**Task details**
Your task is to return the line containing "Continue the Blender" plus every line after it, exactly and with nothing added.

**Given data**
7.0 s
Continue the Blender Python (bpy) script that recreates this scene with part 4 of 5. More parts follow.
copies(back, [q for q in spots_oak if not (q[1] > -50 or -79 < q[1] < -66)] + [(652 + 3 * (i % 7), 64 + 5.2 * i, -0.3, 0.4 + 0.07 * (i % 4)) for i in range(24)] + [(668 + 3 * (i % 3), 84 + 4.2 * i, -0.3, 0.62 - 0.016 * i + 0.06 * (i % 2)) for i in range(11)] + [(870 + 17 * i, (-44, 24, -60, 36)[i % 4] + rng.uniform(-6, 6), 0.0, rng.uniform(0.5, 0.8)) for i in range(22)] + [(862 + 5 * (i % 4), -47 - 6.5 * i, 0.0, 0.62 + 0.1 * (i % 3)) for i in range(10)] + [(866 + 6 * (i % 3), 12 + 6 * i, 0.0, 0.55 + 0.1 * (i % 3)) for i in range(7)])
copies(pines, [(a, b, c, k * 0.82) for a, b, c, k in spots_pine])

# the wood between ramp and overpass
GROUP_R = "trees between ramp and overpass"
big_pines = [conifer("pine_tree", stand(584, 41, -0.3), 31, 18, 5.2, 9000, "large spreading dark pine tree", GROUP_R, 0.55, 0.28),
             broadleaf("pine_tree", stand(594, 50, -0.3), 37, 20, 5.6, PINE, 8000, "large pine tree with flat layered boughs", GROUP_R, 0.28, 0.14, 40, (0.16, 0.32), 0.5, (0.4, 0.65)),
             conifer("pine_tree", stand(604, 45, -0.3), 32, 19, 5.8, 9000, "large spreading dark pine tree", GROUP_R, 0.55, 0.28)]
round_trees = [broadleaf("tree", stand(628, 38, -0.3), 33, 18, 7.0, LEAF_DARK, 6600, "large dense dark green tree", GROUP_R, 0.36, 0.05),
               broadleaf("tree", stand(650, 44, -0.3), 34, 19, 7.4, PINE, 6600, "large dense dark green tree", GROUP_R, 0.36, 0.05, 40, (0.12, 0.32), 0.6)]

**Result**
Continue the Blender Python (bpy) script that recreates this scene with part 4 of 5. More parts follow.
copies(back, [q for q in spots_oak if not (q[1] > -50 or -79 < q[1] < -66)] + [(652 + 3 * (i % 7), 64 + 5.2 * i, -0.3, 0.4 + 0.07 * (i % 4)) for i in range(24)] + [(668 + 3 * (i % 3), 84 + 4.2 * i, -0.3, 0.62 - 0.016 * i + 0.06 * (i % 2)) for i in range(11)] + [(870 + 17 * i, (-44, 24, -60, 36)[i % 4] + rng.uniform(-6, 6), 0.0, rng.uniform(0.5, 0.8)) for i in range(22)] + [(862 + 5 * (i % 4), -47 - 6.5 * i, 0.0, 0.62 + 0.1 * (i % 3)) for i in range(10)] + [(866 + 6 * (i % 3), 12 + 6 * i, 0.0, 0.55 + 0.1 * (i % 3)) for i in range(7)])
copies(pines, [(a, b, c, k * 0.82) for a, b, c, k in spots_pine])

# the wood between ramp and overpass
GROUP_R = "trees between ramp and overpass"
big_pines = [conifer("pine_tree", stand(584, 41, -0.3), 31, 18, 5.2, 9000, "large spreading dark pine tree", GROUP_R, 0.55, 0.28),
             broadleaf("pine_tree", stand(594, 50, -0.3), 37, 20, 5.6, PINE, 8000, "large pine tree with flat layered boughs", GROUP_R, 0.28, 0.14, 40, (0.16, 0.32), 0.5, (0.4, 0.65)),
             conifer("pine_tree", stand(604, 45, -0.3), 32, 19, 5.8, 9000, "large spreading dark pine tree", GROUP_R, 0.55, 0.28)]
round_trees = [broadleaf("tree", stand(628, 38, -0.3), 33, 18, 7.0, LEAF_DARK, 6600, "large dense dark green tree", GROUP_R, 0.36, 0.05),
               broadleaf("tree", stand(650, 44, -0.3), 34, 19, 7.4, PINE, 6600, "large dense dark green tree", GROUP_R, 0.36, 0.05, 40, (0.12, 0.32), 0.6)]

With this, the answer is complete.